In the end, surrogacy has cost Dorothy and Charlie more than £47,000: £25,000 to WCOB (of which Anastasia received £1,500); £18,850 to Anastasia. This included extra money for having a caesarean. In addition, they gave her £500 to help her leave Ukraine. They paid £1463.45 for her accommodation in Poland and £1,835 for emergency dental treatment in the UK. Her visa did not qualify for the “thank you” payment from the UK government of £350 a month for hosting refugees, such as those on the Homes for Ukraine scheme.

There are more changes ahead, Dorothy says when we speak in August. Anastasia’s visa expires in March 2025. But she is no longer sure if she wants to go home: “I don’t have a plan. I’m like a river, I go with the flow.” Her mother and brother are no longer living with Charlie’s sister; her mother said she felt like a “caged animal”.

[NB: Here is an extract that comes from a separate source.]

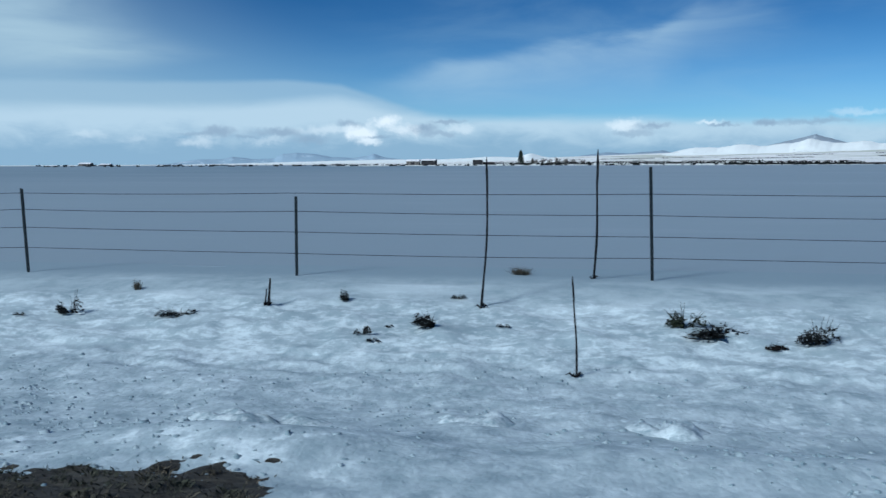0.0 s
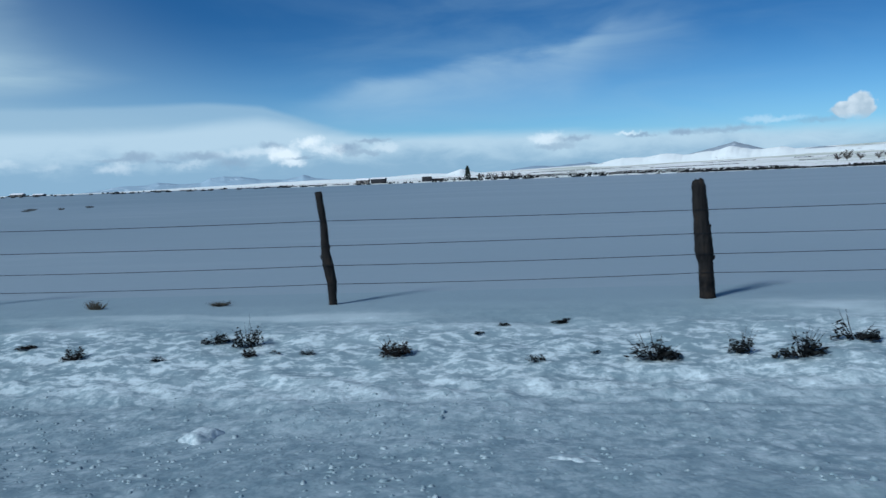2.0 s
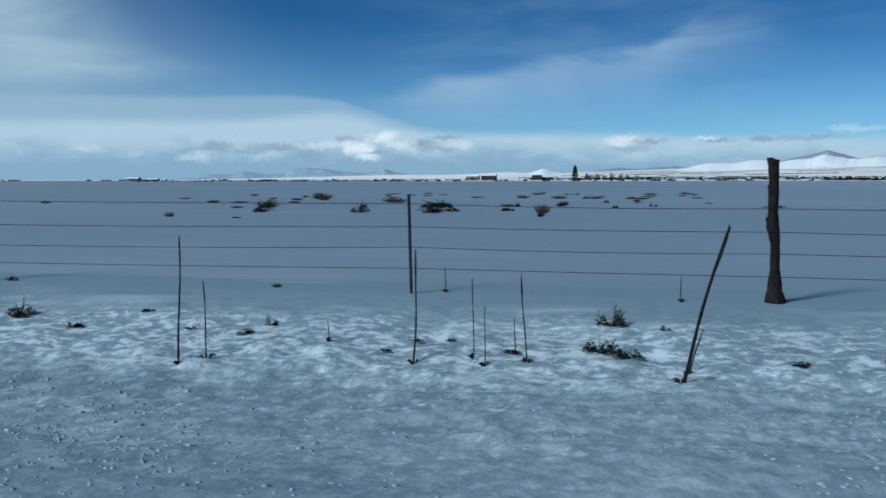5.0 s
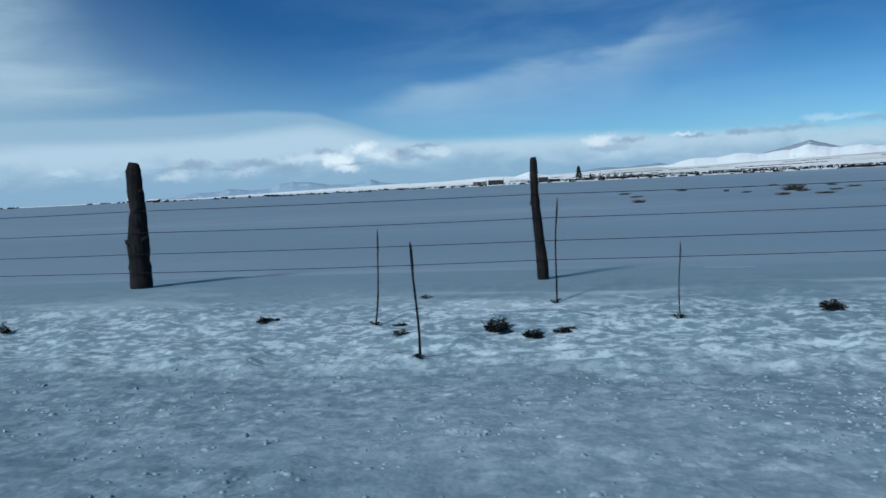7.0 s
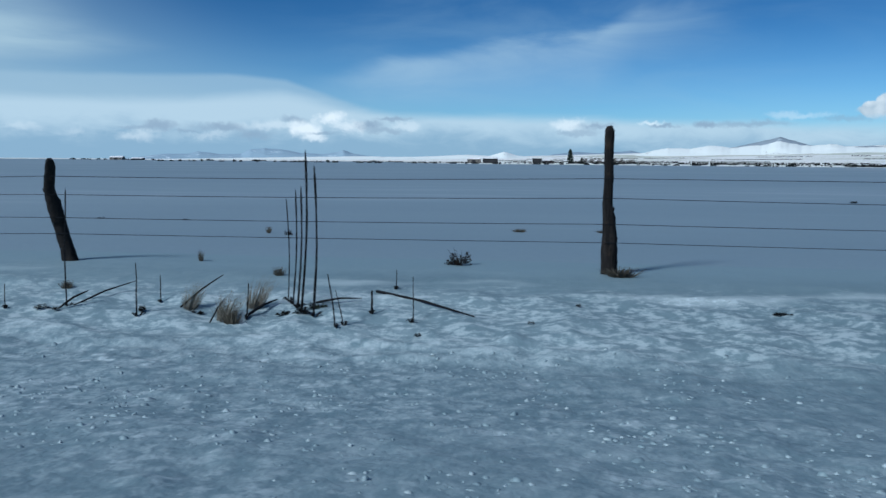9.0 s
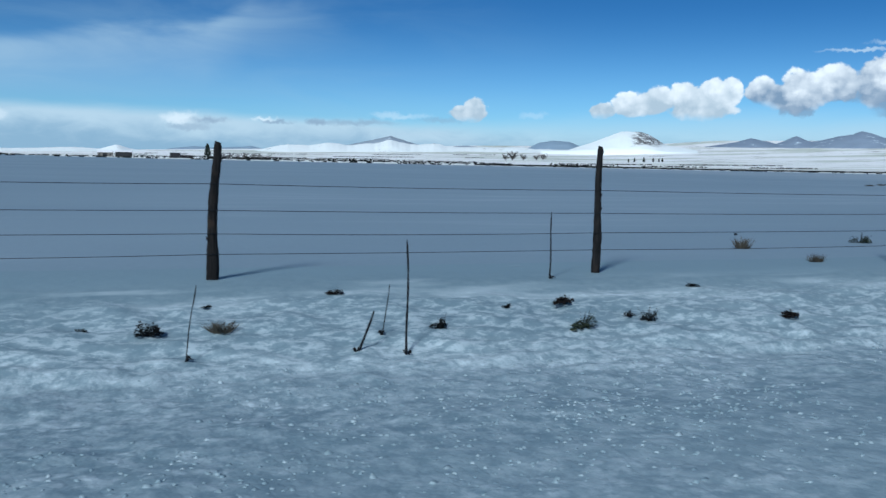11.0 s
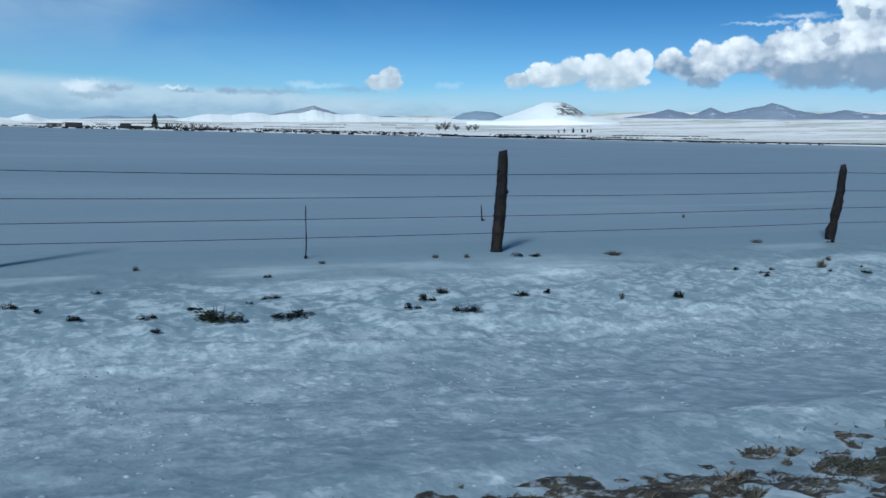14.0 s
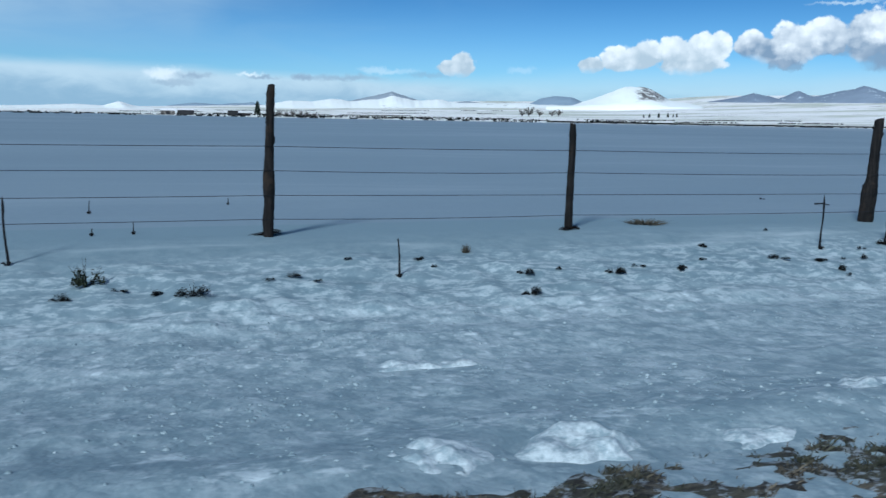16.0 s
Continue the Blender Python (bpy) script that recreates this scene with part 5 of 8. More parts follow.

In the summer Russian bombs killed four in an attack on a Zaporizhzhia aid station. Anastasia’s flat was further damaged, but still standing. She had taken out a bank loan out on it and the bank recently reinstated the monthly repayments after freezing them for a year. “It’s very hard. I have a flat I cannot live in and I still have to pay for it and for electricity, water, heating.” She plans to visit Spain next spring. “Flats are cheap there.”

By staying with Dorothy there is the risk the secret of Matilda’s birth will surface, threatening Alexander’s perception of events. “I will not lie to Matilda,” Dorothy says. “I will drip-feed her the truth from an early age. So we’re walking a tightrope.”

They know they can’t stay in this configuration for the rest of their lives. But there is a great familial warmth in the household, despite the unconventional setup. “We are like a big family,” Anastasia says. Dorothy agrees: “We believe Anastasia saved our life and Anastasia believes we saved hers.”

Anastasia and Alexander moved out at the beginning of December and now live nearby with her mother and brother. Names and details have been changed.